OCA vs. Google Print Library Project?

I was struck in the recent news about Microsoft joining the Open Content Alliance by the curious framing of this announcement:

The move comes as Google faces growing legal pressure from publishers over its own global digital library plans.

Microsoft said it would initially focus on works already in the public domain.

This way, it hopes to avoid similar legal issues over copyright.

This PR positioning makes me think that the OCA, a worthwhile effort (to which O’Reilly has contributed content), is being hijacked by Microsoft as a way of undermining Google. In fact, the OCA addresses only a subset of the “lost content” problem in print book publishing that is addressed by Google Print for Libraries.
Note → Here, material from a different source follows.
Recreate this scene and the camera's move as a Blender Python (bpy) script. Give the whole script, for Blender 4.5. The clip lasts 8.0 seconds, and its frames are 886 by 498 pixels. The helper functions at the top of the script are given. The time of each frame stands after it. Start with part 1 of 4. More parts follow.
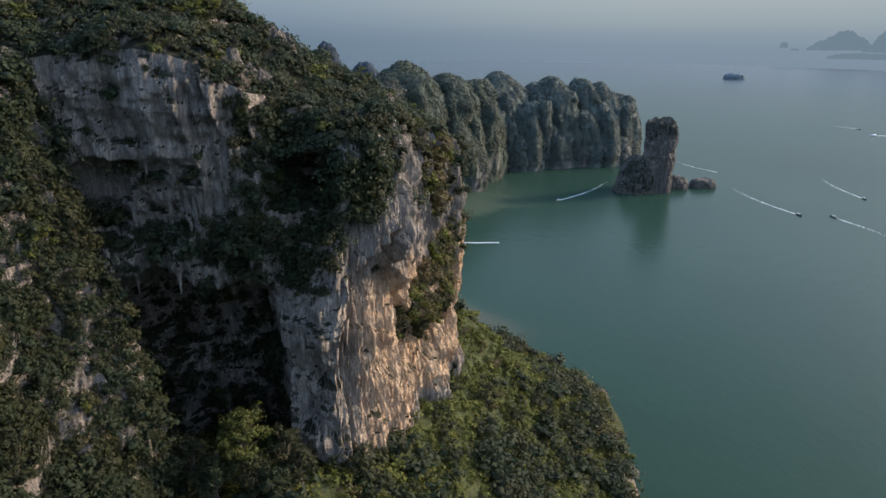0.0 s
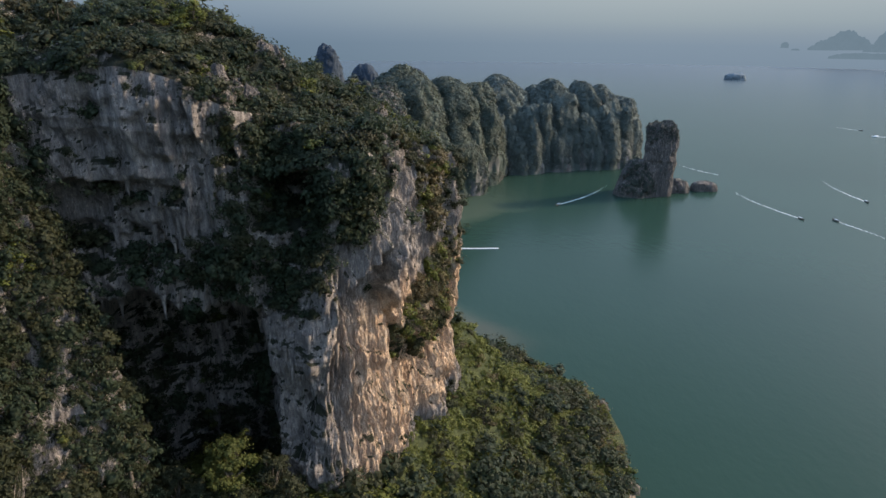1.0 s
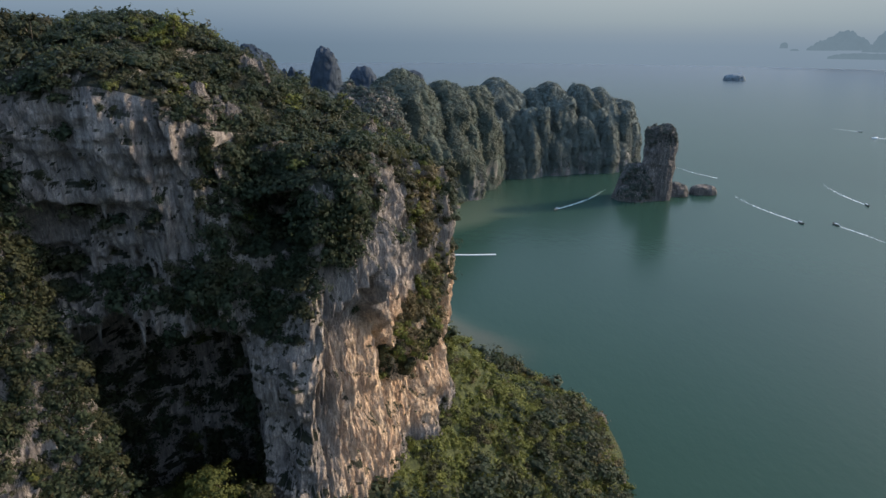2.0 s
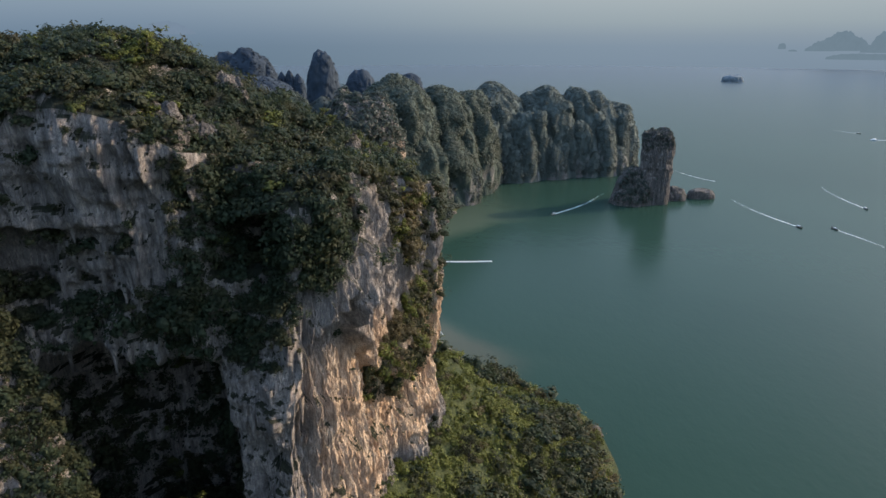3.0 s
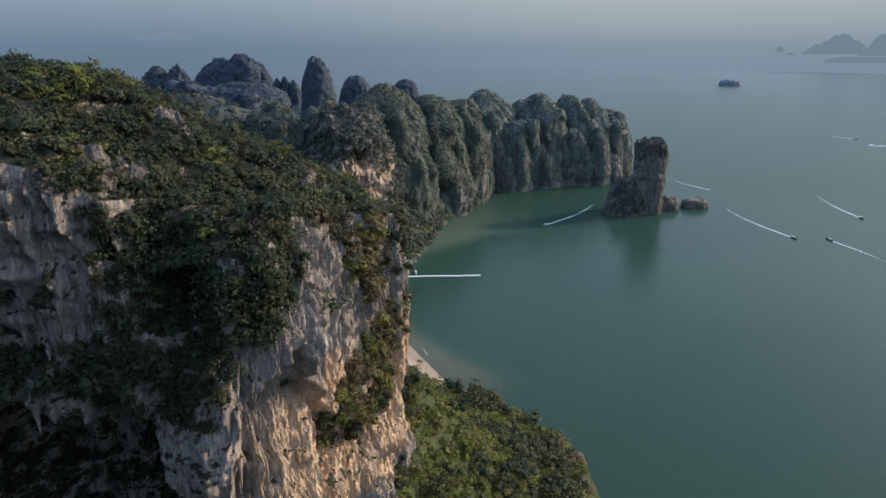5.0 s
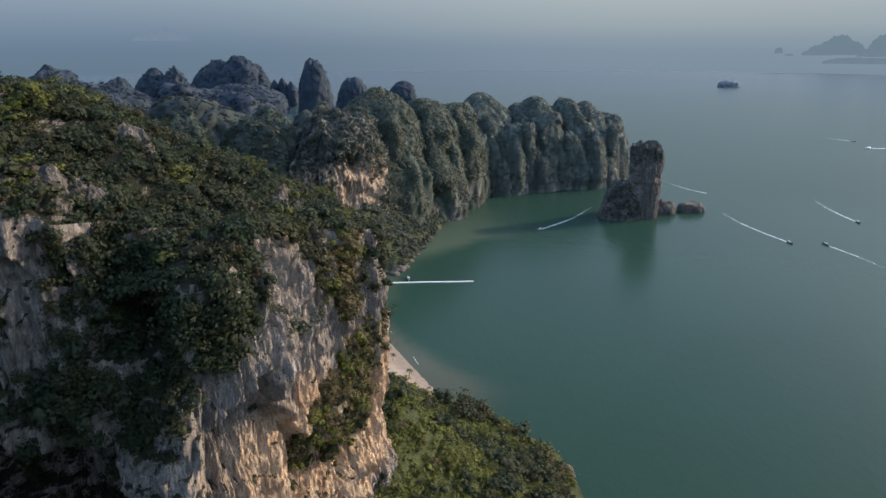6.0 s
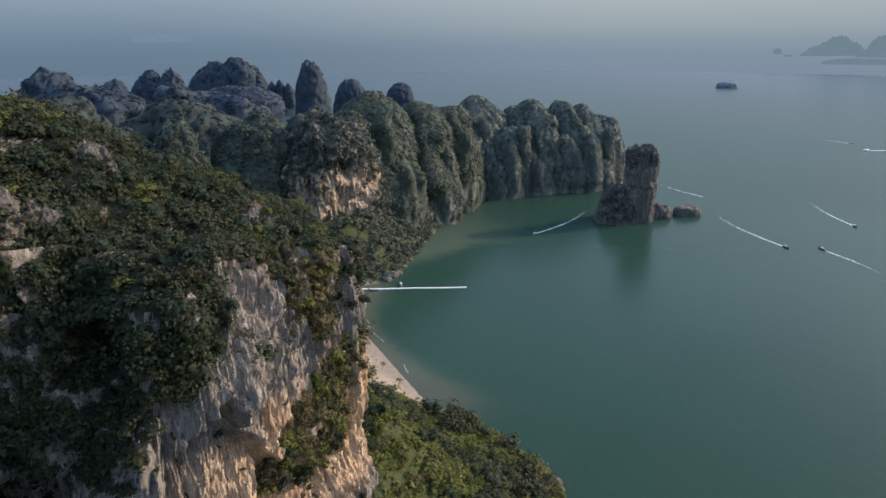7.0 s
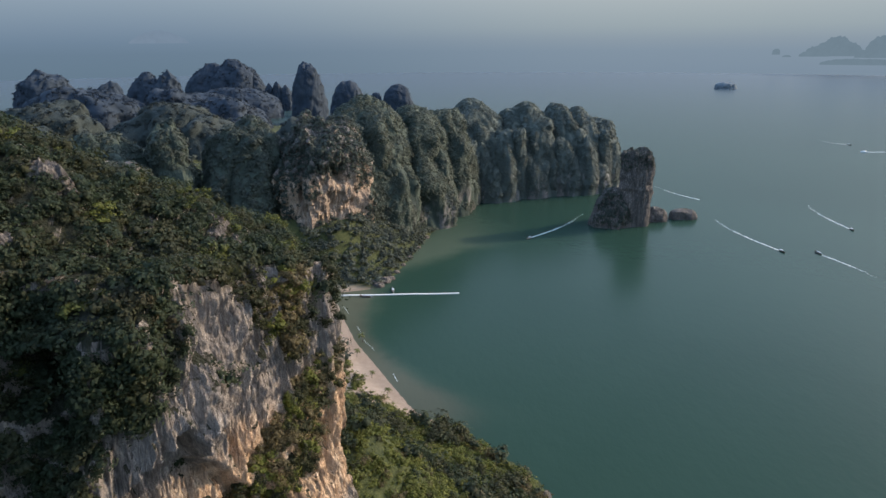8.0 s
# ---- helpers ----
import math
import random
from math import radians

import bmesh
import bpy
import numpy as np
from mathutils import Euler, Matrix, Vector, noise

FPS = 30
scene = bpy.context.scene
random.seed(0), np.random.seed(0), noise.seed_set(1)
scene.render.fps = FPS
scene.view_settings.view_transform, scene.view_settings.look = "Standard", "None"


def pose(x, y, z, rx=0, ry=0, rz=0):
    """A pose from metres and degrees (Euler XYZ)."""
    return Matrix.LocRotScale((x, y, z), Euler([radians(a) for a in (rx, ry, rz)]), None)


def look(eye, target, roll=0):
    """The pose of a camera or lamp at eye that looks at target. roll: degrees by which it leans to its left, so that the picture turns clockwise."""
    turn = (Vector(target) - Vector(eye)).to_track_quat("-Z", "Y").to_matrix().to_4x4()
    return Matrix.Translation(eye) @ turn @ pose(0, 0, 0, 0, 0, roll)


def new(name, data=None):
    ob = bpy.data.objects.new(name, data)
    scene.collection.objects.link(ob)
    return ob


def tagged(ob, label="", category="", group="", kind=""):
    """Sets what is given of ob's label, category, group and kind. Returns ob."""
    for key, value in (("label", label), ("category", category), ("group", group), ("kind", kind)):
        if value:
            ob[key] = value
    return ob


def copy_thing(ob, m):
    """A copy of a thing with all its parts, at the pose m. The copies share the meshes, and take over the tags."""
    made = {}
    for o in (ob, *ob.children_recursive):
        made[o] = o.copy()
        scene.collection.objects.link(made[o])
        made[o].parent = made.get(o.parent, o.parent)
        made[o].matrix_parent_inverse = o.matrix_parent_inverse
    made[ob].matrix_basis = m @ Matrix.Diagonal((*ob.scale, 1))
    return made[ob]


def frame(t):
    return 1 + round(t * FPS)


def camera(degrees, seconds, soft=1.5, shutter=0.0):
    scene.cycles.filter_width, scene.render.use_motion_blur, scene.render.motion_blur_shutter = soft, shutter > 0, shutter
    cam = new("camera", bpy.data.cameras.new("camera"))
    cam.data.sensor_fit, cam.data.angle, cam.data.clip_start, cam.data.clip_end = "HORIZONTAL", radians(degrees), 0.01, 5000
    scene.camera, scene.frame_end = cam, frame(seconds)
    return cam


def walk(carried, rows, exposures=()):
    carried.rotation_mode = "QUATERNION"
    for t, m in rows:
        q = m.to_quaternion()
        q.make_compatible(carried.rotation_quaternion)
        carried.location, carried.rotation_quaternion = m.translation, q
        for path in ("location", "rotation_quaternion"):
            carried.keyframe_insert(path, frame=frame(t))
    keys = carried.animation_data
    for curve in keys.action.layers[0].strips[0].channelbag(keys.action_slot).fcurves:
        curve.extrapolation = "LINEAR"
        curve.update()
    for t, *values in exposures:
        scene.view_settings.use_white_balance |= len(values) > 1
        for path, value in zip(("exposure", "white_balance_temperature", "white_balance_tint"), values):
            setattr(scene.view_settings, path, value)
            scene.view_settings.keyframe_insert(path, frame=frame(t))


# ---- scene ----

According to a recent study by the Online Computer Library Center, which analyzed the books in the collections of the five libraries participating in the Google Print for Libraries project, only about 20% of the 10.5 million unique titles in the collections of the five libraries are out of copyright, using the 1923 change in the copyright law as a dividing line before which you can assume books are out of copyright. This 20% of books out of copyright is the realm of efforts like OCA. Meanwhile, another 10-20% are under copyright, in print, and being commercially exploited. This is the realm of titles opted in by publishers to programs like Google Print or Amazon Search Inside the Book. That leaves 60-70% of all titles ever published in the twilight zone, out of print, but still under copyright. For many of these books, no one even knows any longer who owns the rights, and there is no commercial incentive to figure it out, making the publishers’ request for “opt in” a fig leaf that will ultimately lead only to continued neglect.

3groupsofbooks.tiff

As I’ve written previously, Google Print is the only effort that attempts to cut the Gordian knot that entangles titles that are under copyright but no longer being commercially exploited. Working with libraries to build a searchable index of their collections is a brilliant application of the principles of copyright fair use that will unlock the vast number of books in this middle category. What’s so beautiful about this approach is that as search helps users to rediscover value in these “lost works”, publishers and authors will have an economic incentive that is missing under the current situation to discover and assert their ownership. OCA is a complementary effort, but it does not at all address the same problem.